Whenever any electronic evidence is used as an evidence, it is mandatory to prove the content of electronic record in accordance with Section 65B of the IEA. The primary purpose of Section 65B is to sanctify proof by secondary evidence. Recently, Apex Court in the case of Arjun Panditrao Khotkar vs Kailash Kushanrao Gorantyal, revisited section 65B of the IEA and clarified the air by settling the conflicted position of Section 65B. The Court overruled the judgment in Shafhi Mohammad v State of Himachal Pradesh and held that certificate required under section 65B(4) is a condition precedent to admissibility of evidence by way of electronic record, as held by a three judge bench in Anvar P.V. v P.K. Basheer. The Ld. Court in its recent judgment of Arjun Panditrao’s also clarified that the certificate under section 64B (4) is unnecessary if the original document itself is produced before the Court for inspection. Hence, the position as per requirement of the certificate is clear as of now.

In case of CCTV, cameras captures image and it is converted to digital through Digital Video Recorder (hereinafter referred as DVR). The DVR is an electronic record as it stores data in electronic form. If the DVR is itself brought to the Court, it will be deemed as a primary evidence under section 62 of the IEA as the original document is itself produced before the Court for inspection and there will be no need to comply with the conditions of Section 65B (4) of the IEA. However, if there are a large number of cameras installed and the information is digitally stored in huge servers, it is not possible to bring the entire set up before the Court. In such case the only available option is to copy the data from the huge server to a CD or a USB and then produce it before the Court. Such USB and CD are not the primary evidence and thus compliance of section 65B (4) is mandatory. A certificate is to be obtained from the person who is in charge of the server. The main purpose of certificate is to establish the proper working condition of the computer from where the electronic record is produced before the Court for inspection, so that it can be established that the content has not been ill-treated or tampered with due to fault in the computer. The certificate has not been made a requisite to prove the truthfulness of the content of the computer generated record.

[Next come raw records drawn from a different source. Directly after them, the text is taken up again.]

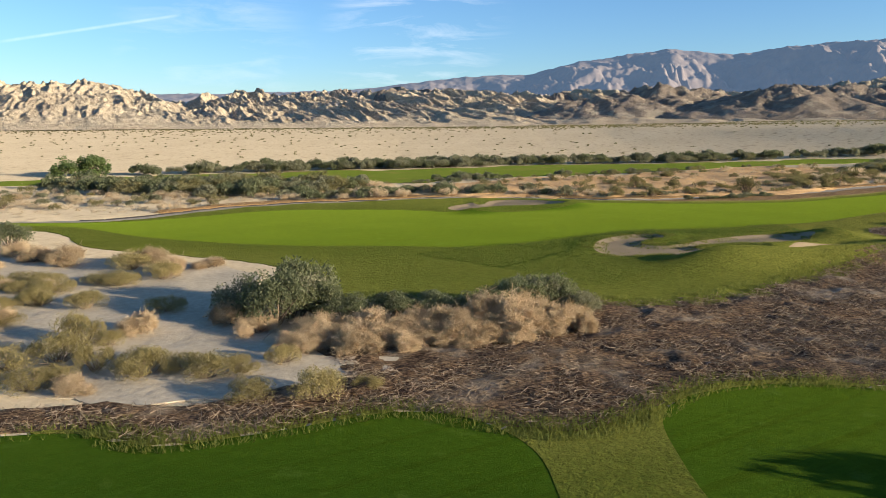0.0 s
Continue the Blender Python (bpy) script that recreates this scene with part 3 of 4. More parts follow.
def zone_box(*zones, pad=1.0):
    return (min(z.lo[0] for z in zones) - pad, min(z.lo[1] for z in zones) - pad, max(z.hi[0] for z in zones) + pad, max(z.hi[1] for z in zones) + pad)


def bunker_depth(x, y):
    return np.max([z.depth(x, y, 4.0) for z, _, _ in BUNKERS.values()], axis=0)


# ---------------------------------------------------------------- the ground
gxs = grid_axis(-46, 206, 0.6, -4800, 4800, 1.08)
gys = grid_axis(2, 178, 0.6, -4800, 4800)
GX, GY = np.meshgrid(gxs, gys)
gz = land(GX.ravel(), GY.ravel())
gz0 = gz.copy()
for zone in (TURF, SECOND, THIRD, APRON):
    gz -= 0.35 * smooth(0.7, 1.5, zone.depth(GX.ravel(), GY.ravel(), 3.0))
gw = len(gxs)
gi = (np.arange(len(gys) - 1)[:, None] * gw + np.arange(gw - 1)).ravel()
ground = new("ground", mesh_of("ground", np.stack([GX.ravel(), GY.ravel(), gz], 1), np.stack([gi, gi + 1, gi + gw + 1, gi + gw], 1), M_SAND))
tagged(ground, "pale tan desert sand plain rising to a long bank", "ground", "", "structure")

edge_wobble = lambda x, y, a, s: a * (fbm(x / s, y / s, 3, 77) - 0.5)
patch("wash_sand", lambda x, y: WASH.depth(x, y) + edge_wobble(x, y, 2.0, 3.0), zone_box(WASH), 0.5, 0.05, M_PALE, "smooth pale sand wash between desert bushes", "ground")
patch("flats_sand", lambda x, y: FLATS.depth(x, y) + edge_wobble(x, y, 5.0, 5.0), zone_box(FLATS), 0.6, 0.05, M_PALE, "whitish open sand flats with scattered bushes", "ground")
patch("slope_soil", lambda x, y: SLOPE.depth(x, y) + edge_wobble(x, y, 8.0, 12.0), zone_box(SLOPE), 3.0, 0.45, M_BARE, "brown shrub-covered soil slope below the houses", "ground")
patch("orange_sand", lambda x, y: ORANGE.depth(x, y) + edge_wobble(x, y, 8.0, 6.0), zone_box(ORANGE), 0.3, 0.07, M_ORANGE, "orange rippled desert sand with dead stalks", "ground", relief=lambda x, y: 0.20 * ridged((y - 0.35 * x + 1.2 * fbm(x / 5, y / 5, 2, 62)) / 1.5, (x + 0.35 * y) / 7.0, 2, 61) ** 2 + 0.10 * fbm(x / 0.8, y / 0.8, 2, 60))
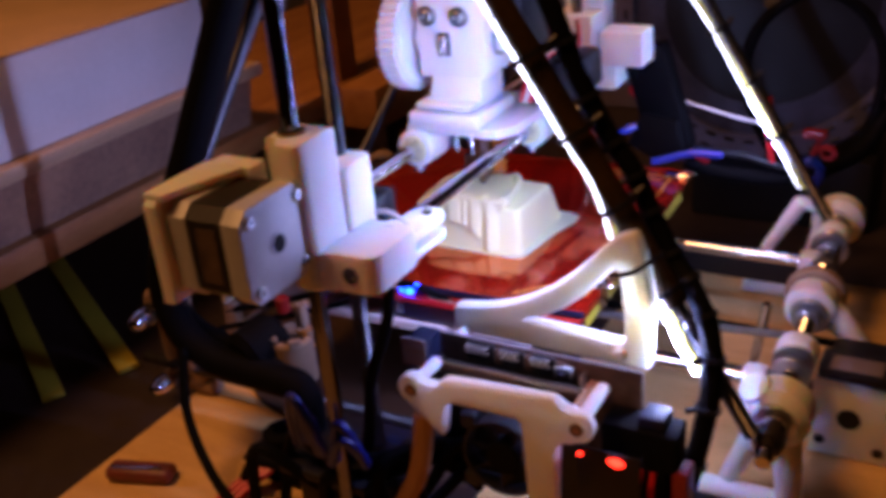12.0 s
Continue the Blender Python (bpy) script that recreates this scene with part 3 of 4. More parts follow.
for pts in (((-0.0505, 0.246), (-0.0505, 0.285)), ((-0.062, 0.238), (-0.076, 0.252), (-0.090, 0.238)), ((-0.052, 0.246), (-0.062, 0.238)), ((-0.055, 0.320), (-0.055, 0.430)), ((-0.054, 0.427), (-0.110, 0.432)), ((-0.060, 0.420), (-0.108, 0.426)),
            ((-0.075, 0.432), (-0.085, 0.420)), ((-0.250, 0.300), (-0.205, 0.262)), ((-0.255, 0.310), (-0.200, 0.266)), ((-0.245, 0.262), (-0.205, 0.254)), ((-0.260, 0.25), (-0.20, 0.247))):
    for (x0, y0), (x1, y1) in zip(pts, pts[1:]):
        n = math.hypot(x1 - x0, y1 - y0) / 0.0006
        ux, uy = -(y1 - y0) / n, (x1 - x0) / n
        bedpart("trace", prism([(x0 - ux, y0 - uy), (x1 - ux, y1 - uy), (x1 + ux, y1 + uy), (x0 + ux, y0 + uy)], "z", 0.09501, 0.09506), TRACE, parent=pcb)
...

In today’s era, CCTV cameras are installed almost everywhere to keep a check on crime. The investigating agencies have time and again taken help of CCTV footage in solving crimes and apprehending the culprits. The CCTV shows a true picture of the incidents and due to this authenticity, the Courts are highly relying on its credibility. Since the addition of section 65B in the IEA, the Supreme Court has given many decisions regarding the importance of admissibility of electronic evidence. When the CCTV footage is clear, the origin of the footage is established and it has complied with the requisites of Section 65B of the IEA, it can be used as best evidence. A corroborated case can be established on the basis of the single piece of the CCTV alone. The CCTV evidence cannot be said to be equivalent to the testimony of witness as the testimony of eye witnesses may differ from each other and they have the tendency and capacity to change their statement. However, the CCTV footage of adequate quality shows the actual occurrence of the crime and the inference of crime and identification of accused can be drawn from such evidence. If 10 people see an event and give the details of the event, undoubtedly the statement of all the 10 persons will differ in some way or another, but CCTV footage does not suffer from fallacies which makes it superior to human testimony. Even if the CCTV footage is a stand-alone evidence, its value cannot be undermined and it may be regarded as best evidence for the identification of the accused person. If there are eye witnesses also, then CCTV may either assist or supplement the testimony of such witnesses.